**The problem**
Your task is to reproduce, verbatim and without pictures, the lines from the opening of the listing through the line containing "part(lab, b, CARGLASS, t)".

**Data extract**
##############################
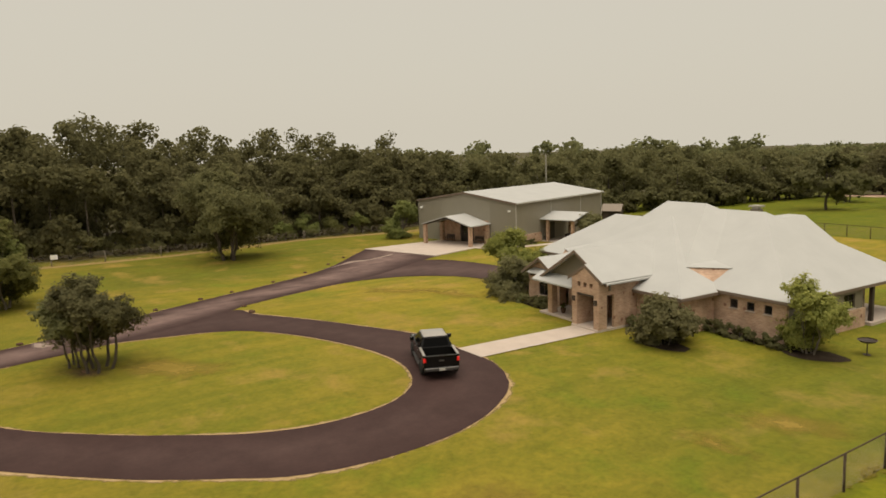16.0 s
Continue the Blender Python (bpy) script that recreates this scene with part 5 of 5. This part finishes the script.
def truck(name, m, label):
    t = thing(name, m, label, "truck")
    # flanks with wheel arches
    prof = [(2.88, 0.55), (2.93, 0.95), (2.75, 1.14), (1.35, 1.25), (-1.2, 1.27), (-1.2, 1.33), (-2.92, 1.35), (-2.92, 0.62), (-2.45, 0.55)]
    prof += arch(-1.85, 0.5, 0.5)[::-1] + [(-1.3, 0.45), (1.35, 0.45)] + arch(1.95, 0.5, 0.5)[::-1]
    for s in (-1, 1):
        bm = bmesh.new()
        prism(bm, prof, s * 0.86, s * 1.0, "y")
        part("flank", bm, PAINT, t, bevel=0.025)
    boxes("underbody", TYRE, t, (-2.8, 2.7, -0.84, 0.84, 0.42, 0.58))
    bm = bmesh.new()
    hull(bm, [(1.25, -0.86, 0.6), (2.82, -0.86, 0.6), (2.82, 0.86, 0.6), (1.25, 0.86, 0.6)], [(1.25, -0.86, 1.27), (2.74, -0.8, 1.15), (2.74, 0.8, 1.15), (1.25, 0.86, 1.27)])
    part("bonnet", bm, PAINT, t, bevel=0.03)
    boxes("grille", TYRE, t, (2.8, 2.9, -0.6, 0.6, 0.72, 1.08), bevel=0.02)
    boxes("front_bumper", CHROME, t, (2.8, 3.02, -0.98, 0.98, 0.48, 0.7), bevel=0.03)
    for s in (-1, 1):
        boxes("headlight", LENS, t, (2.76, 2.91, s * 0.8 - 0.17, s * 0.8 + 0.17, 0.85, 1.08), bevel=0.02)
    # cab
    boxes("cab_base", PAINT, t, (-1.18, 1.25, -0.86, 0.86, 0.5, 1.26))
    bm = bmesh.new()
    hull(bm, [(-1.18, -0.93, 1.26), (1.3, -0.93, 1.26), (1.3, 0.93, 1.26), (-1.18, 0.93, 1.26)], [(-1.0, -0.72, 1.9), (0.55, -0.72, 1.92), (0.55, 0.72, 1.92), (-1.0, 0.72, 1.9)])
    part("cab", bm, PAINT, t, bevel=0.04)
    bm = bmesh.new()
    hull(bm, [(-1.0, -0.7, 1.9), (0.56, -0.7, 1.915), (0.56, 0.7, 1.915), (-1.0, 0.7, 1.9)], [(-0.9, -0.62, 1.965), (0.45, -0.62, 1.975), (0.45, 0.62, 1.975), (-0.9, 0.62, 1.965)])
    part("cab_roof", bm, PALEROOF, t, "cab roof painted pale for the sky's reflection", True, 0.02)

    def glass(pts, lab):
        b = bmesh.new()
        v = [Vector(p) for p in pts]
        nrm = (v[1] - v[0]).cross(v[2] - v[0]).normalized() * 0.02
        hull(b, [p - nrm for p in v], [p + nrm for p in v])
        part(lab, b, CARGLASS, t)

    def sidept(x, f, s):
        return (x, s * (0.93 - 0.21 * f + 0.006), 1.26 + 0.65 * f)
    for s in (-1, 1):
        glass([sidept(-0.98, 0.12, s), sidept(-0.05, 0.12, s), sidept(-0.08, 0.85, s), sidept(-0.86, 0.85, s)], "side_window")
        glass([sidept(0.02, 0.12, s), sidept(1.05, 0.12, s), sidept(0.55, 0.85, s), sidept(0.0, 0.85, s)], "side_window")
    glass([(-1.15, -0.76, 1.36), (-1.15, 0.76, 1.36), (-1.03, 0.64, 1.82), (-1.03, -0.64, 1.82)], "rear_window")
    glass([(1.26, -0.8, 1.32), (1.26, 0.8, 1.32), (0.62, 0.66, 1.87), (0.62, -0.66, 1.87)], "windscreen")
    # bed
    boxes("bed", BEDLINER, t, (-2.85, -1.2, -0.86, 0.86, 0.62, 0.78), (-1.24, -1.18, -0.86, 0.86, 0.78, 1.3), label="open cargo bed with dark liner")
    tg = boxes("tailgate", PAINT, t, (-2.96, -2.86, -0.86, 0.86, 0.66, 1.33), bevel=0.02)
    boxes("tailgate_trim", CHROME, tg, (-2.99, -2.93, -0.85, 0.85, 1.31, 1.36))
    boxes("badge", CHROME, tg, (-2.975, -2.955, -0.13, 0.13, 1.02, 1.1))
    boxes("bed_rail", PALEROOF, t, (-2.9, -1.2, -1.0, -0.87, 1.345, 1.38), (-2.9, -1.2, 0.87, 1.0, 1.345, 1.38))
    rbp = boxes("rear_bumper", CHROME, t, (-3.1, -2.88, -0.95, 0.95, 0.5, 0.68), bevel=0.03)
    boxes("plate", TRIM, rbp, (-3.115, -3.1, -0.16, 0.16, 0.52, 0.66))
    for s in (-1, 1):
        boxes("tail_light", REDLAMP, t, (-2.965, -2.8, s * 0.94 - 0.065, s * 0.94 + 0.065, 0.98, 1.22), bevel=0.015)
        boxes("running_board", CHROME, t, (-1.2, 1.3, s * 1.02 - 0.07, s * 1.02 + 0.07, 0.38, 0.44), bevel=0.015)
        boxes("mirror", PAINT, t, (0.78, 0.92, s * 1.12 - 0.13, s * 1.12 + 0.13, 1.26, 1.5), bevel=0.03)
        for x in (-0.85, 0.15):
            boxes("handle", CHROME, t, (x, x + 0.2, s * 1.01 - 0.02, s * 1.01 + 0.02, 1.08, 1.12))
        for x in (-1.85, 1.95):
            w = bmesh.new()
            n = 28
            for y0, y1, r0, r1 in ((0.84, 0.87, 0.3, 0.38), (0.87, 0.92, 0.38, 0.42), (0.92, 1.0, 0.42, 0.42), (1.0, 1.06, 0.42, 0.38), (1.06, 1.07, 0.38, 0.27)):
                a = [w.verts.new((x + r0 * math.cos(6.28319 * k / n), s * y0, 0.42 + r0 * math.sin(6.28319 * k / n))) for k in range(n)]
                b = [w.verts.new((x + r1 * math.cos(6.28319 * k / n), s * y1, 0.42 + r1 * math.sin(6.28319 * k / n))) for k in range(n)]
                for k in range(n):
                    w.faces.new((a[k], a[(k + 1) % n], b[(k + 1) % n], b[k]))
            wheel = part("wheel", w, TYRE, t, smooth=True)
            rm = bmesh.new()
            tube(rm, (x, s * 0.9, 0.42), (x, s * 1.03, 0.42), 0.27, n=20)
            for k in range(6):
                a = k * math.pi / 3
                tube(rm, (x + 0.07 * math.cos(a), s * 1.045, 0.42 + 0.07 * math.sin(a)), (x + 0.25 * math.cos(a), s * 1.04, 0.42 + 0.25 * math.sin(a)), 0.035, n=6)
            part("rim", rm, RIM, wheel)
    return t


truck("pickup_truck", pose(22.8, 99.3, 0.02, 0, 0, 156), "black crew-cab pickup truck with an open bed, on the loop drive")


def parked_car(name, m, label):
    c = thing(name, m, label, "car")
    bm = bmesh.new()
    prof = [(2.25, 0.45), (2.3, 0.75), (2.1, 0.95), (1.1, 1.05), (-2.1, 1.08), (-2.28, 0.9), (-2.25, 0.45)] + arch(-1.4, 0.36, 0.4)[::-1] + arch(1.4, 0.36, 0.4)[::-1]
    prism(bm, prof, -0.92, 0.92, "y")
    part("body", bm, SILVER, c, bevel=0.04)
    bm = bmesh.new()
    hull(bm, [(-2.05, -0.86, 1.06), (1.15, -0.86, 1.04), (1.15, 0.86, 1.04), (-2.05, 0.86, 1.06)], [(-1.75, -0.66, 1.68), (0.25, -0.66, 1.7), (0.25, 0.66, 1.7), (-1.75, 0.66, 1.68)])
    part("cabin", bm, GLASS, c, "dark glazed cabin", bevel=0.05)
    bm = bmesh.new()
    hull(bm, [(-1.8, -0.68, 1.67), (0.3, -0.68, 1.69), (0.3, 0.68, 1.69), (-1.8, 0.68, 1.67)], [(-1.65, -0.6, 1.74), (0.15, -0.6, 1.76), (0.15, 0.6, 1.76), (-1.65, 0.6, 1.74)])
    part("roof_panel", bm, SILVER, c)
    for s in (-1, 1):
        boxes("headlight", LENS, c, (2.12, 2.29, s * 0.7 - 0.15, s * 0.7 + 0.15, 0.72, 0.88))
        boxes("tail_light", REDLAMP, c, (-2.3, -2.15, s * 0.75 - 0.12, s * 0.75 + 0.12, 0.78, 1.0))
        for x in (-1.4, 1.4):
            w = bmesh.new()
            tube(w, (x, s * 0.72, 0.34), (x, s * 0.94, 0.34), 0.34, n=22)
            wheel = part("wheel", w, TYRE, c)
            r = bmesh.new()
            tube(r, (x, s * 0.9, 0.34), (x, s * 0.955, 0.34), 0.2, n=16)
            part("rim", r, CHROME, wheel)
    return c


SILVER = plain("silver_paint", (0.42, 0.42, 0.41), 0.3, 0.4, 0.04, 3.0)
parked_car("estate_car", pose(8.4, 119.9, hz(8.4, 119.9) + 0.03, 0, 0, 82), "pale silver estate car parked before the garage")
##############################
**Correct response**
16.0 s
Continue the Blender Python (bpy) script that recreates this scene with part 5 of 5. This part finishes the script.
def truck(name, m, label):
    t = thing(name, m, label, "truck")
    # flanks with wheel arches
    prof = [(2.88, 0.55), (2.93, 0.95), (2.75, 1.14), (1.35, 1.25), (-1.2, 1.27), (-1.2, 1.33), (-2.92, 1.35), (-2.92, 0.62), (-2.45, 0.55)]
    prof += arch(-1.85, 0.5, 0.5)[::-1] + [(-1.3, 0.45), (1.35, 0.45)] + arch(1.95, 0.5, 0.5)[::-1]
    for s in (-1, 1):
        bm = bmesh.new()
        prism(bm, prof, s * 0.86, s * 1.0, "y")
        part("flank", bm, PAINT, t, bevel=0.025)
    boxes("underbody", TYRE, t, (-2.8, 2.7, -0.84, 0.84, 0.42, 0.58))
    bm = bmesh.new()
    hull(bm, [(1.25, -0.86, 0.6), (2.82, -0.86, 0.6), (2.82, 0.86, 0.6), (1.25, 0.86, 0.6)], [(1.25, -0.86, 1.27), (2.74, -0.8, 1.15), (2.74, 0.8, 1.15), (1.25, 0.86, 1.27)])
    part("bonnet", bm, PAINT, t, bevel=0.03)
    boxes("grille", TYRE, t, (2.8, 2.9, -0.6, 0.6, 0.72, 1.08), bevel=0.02)
    boxes("front_bumper", CHROME, t, (2.8, 3.02, -0.98, 0.98, 0.48, 0.7), bevel=0.03)
    for s in (-1, 1):
        boxes("headlight", LENS, t, (2.76, 2.91, s * 0.8 - 0.17, s * 0.8 + 0.17, 0.85, 1.08), bevel=0.02)
    # cab
    boxes("cab_base", PAINT, t, (-1.18, 1.25, -0.86, 0.86, 0.5, 1.26))
    bm = bmesh.new()
    hull(bm, [(-1.18, -0.93, 1.26), (1.3, -0.93, 1.26), (1.3, 0.93, 1.26), (-1.18, 0.93, 1.26)], [(-1.0, -0.72, 1.9), (0.55, -0.72, 1.92), (0.55, 0.72, 1.92), (-1.0, 0.72, 1.9)])
    part("cab", bm, PAINT, t, bevel=0.04)
    bm = bmesh.new()
    hull(bm, [(-1.0, -0.7, 1.9), (0.56, -0.7, 1.915), (0.56, 0.7, 1.915), (-1.0, 0.7, 1.9)], [(-0.9, -0.62, 1.965), (0.45, -0.62, 1.975), (0.45, 0.62, 1.975), (-0.9, 0.62, 1.965)])
    part("cab_roof", bm, PALEROOF, t, "cab roof painted pale for the sky's reflection", True, 0.02)

    def glass(pts, lab):
        b = bmesh.new()
        v = [Vector(p) for p in pts]
        nrm = (v[1] - v[0]).cross(v[2] - v[0]).normalized() * 0.02
        hull(b, [p - nrm for p in v], [p + nrm for p in v])
        part(lab, b, CARGLASS, t)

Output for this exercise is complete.